• **What is expected**
Repeat, exactly and in full, the lines of the listing below, but without any pictures.
**********
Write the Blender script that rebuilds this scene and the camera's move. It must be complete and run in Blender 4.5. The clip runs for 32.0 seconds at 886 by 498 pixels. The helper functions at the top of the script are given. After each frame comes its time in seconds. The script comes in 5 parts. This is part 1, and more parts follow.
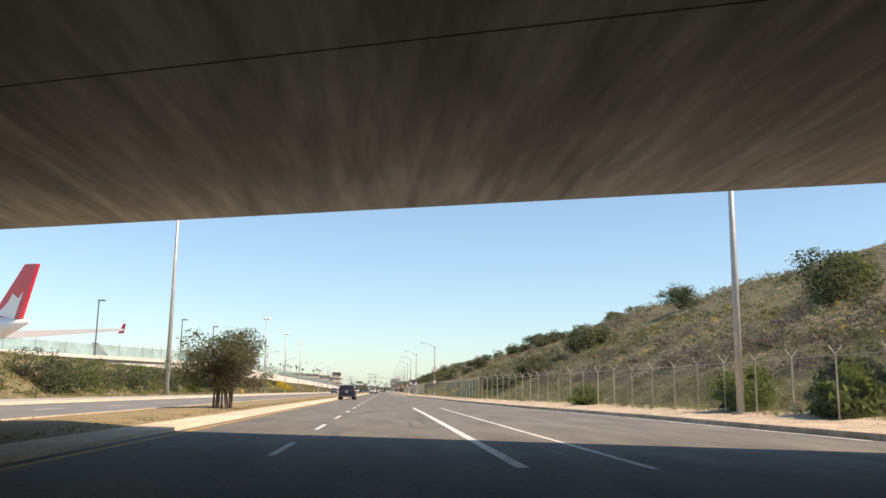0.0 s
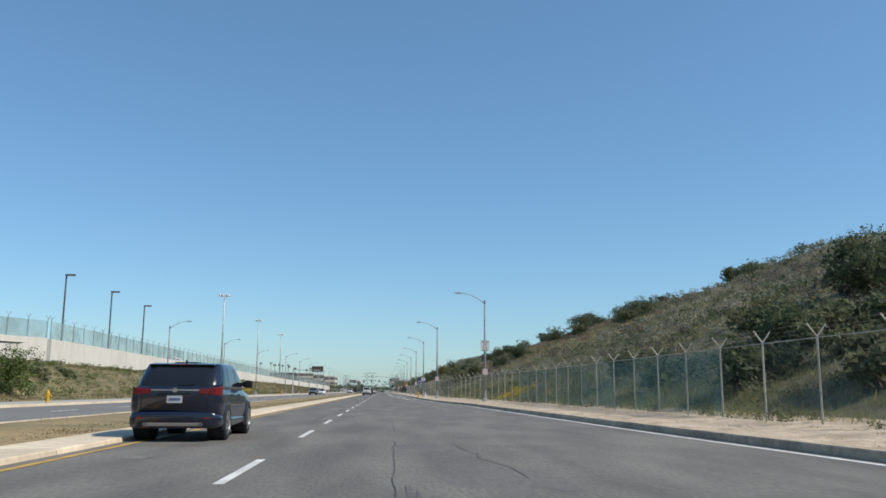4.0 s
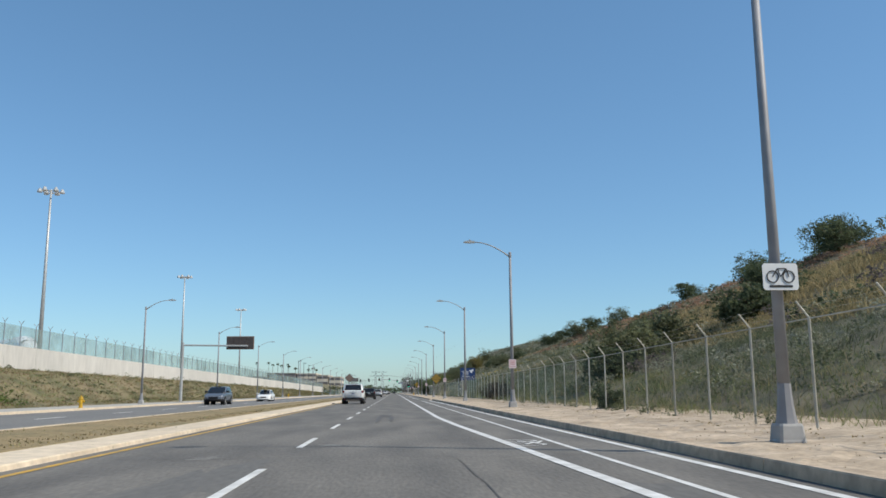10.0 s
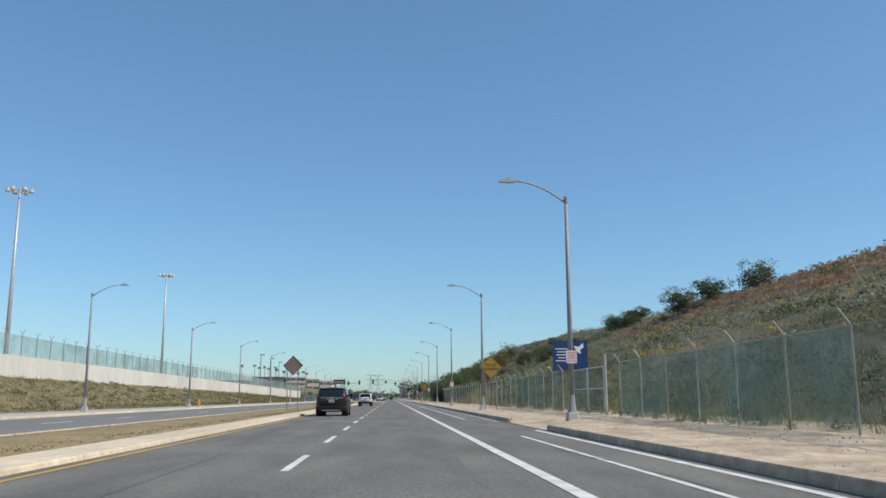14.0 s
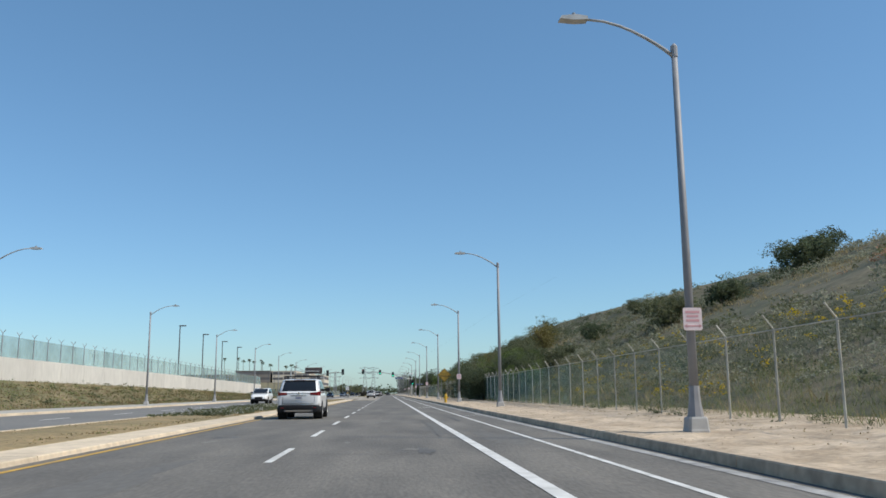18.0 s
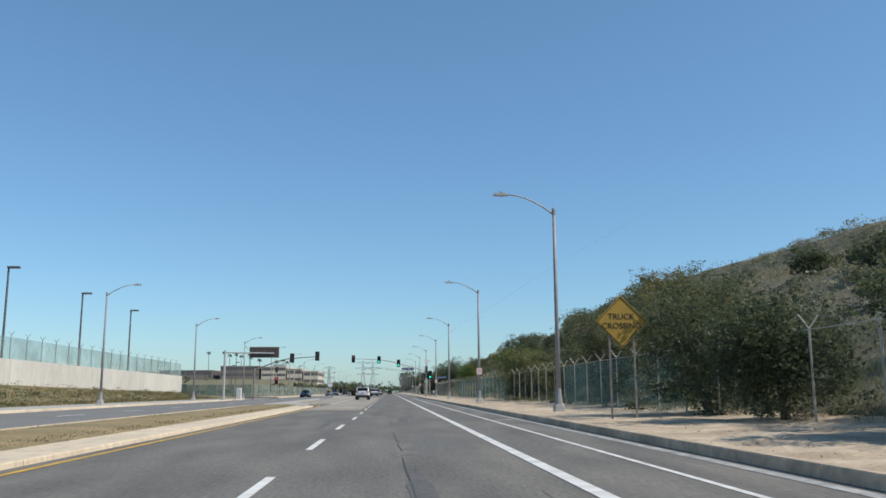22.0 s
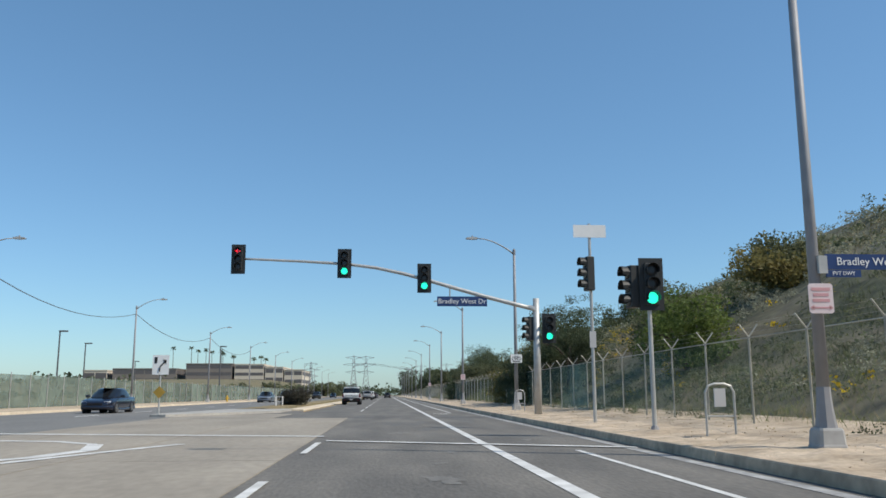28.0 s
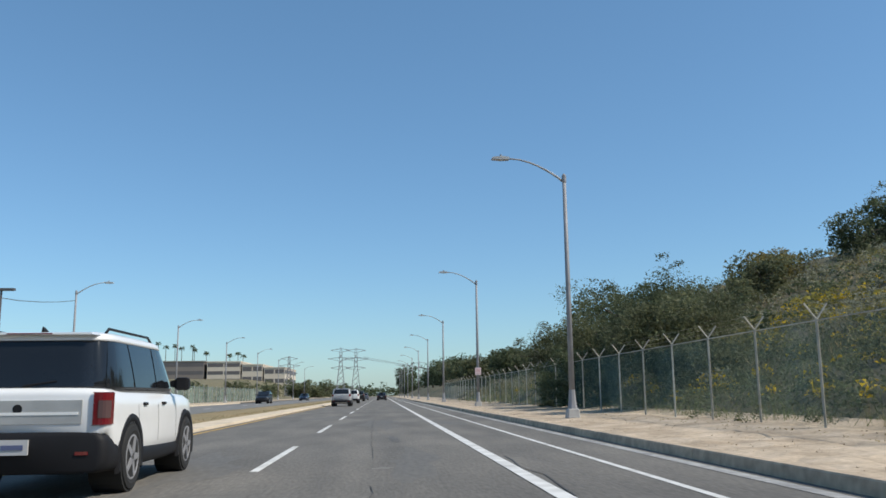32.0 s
**********
• **Written solution**
Write the Blender script that rebuilds this scene and the camera's move. It must be complete and run in Blender 4.5. The clip runs for 32.0 seconds at 886 by 498 pixels. The helper functions at the top of the script are given. After each frame comes its time in seconds. The script comes in 5 parts. This is part 1, and more parts follow.
0.0 s
4.0 s
10.0 s
14.0 s
18.0 s
22.0 s
28.0 s
32.0 s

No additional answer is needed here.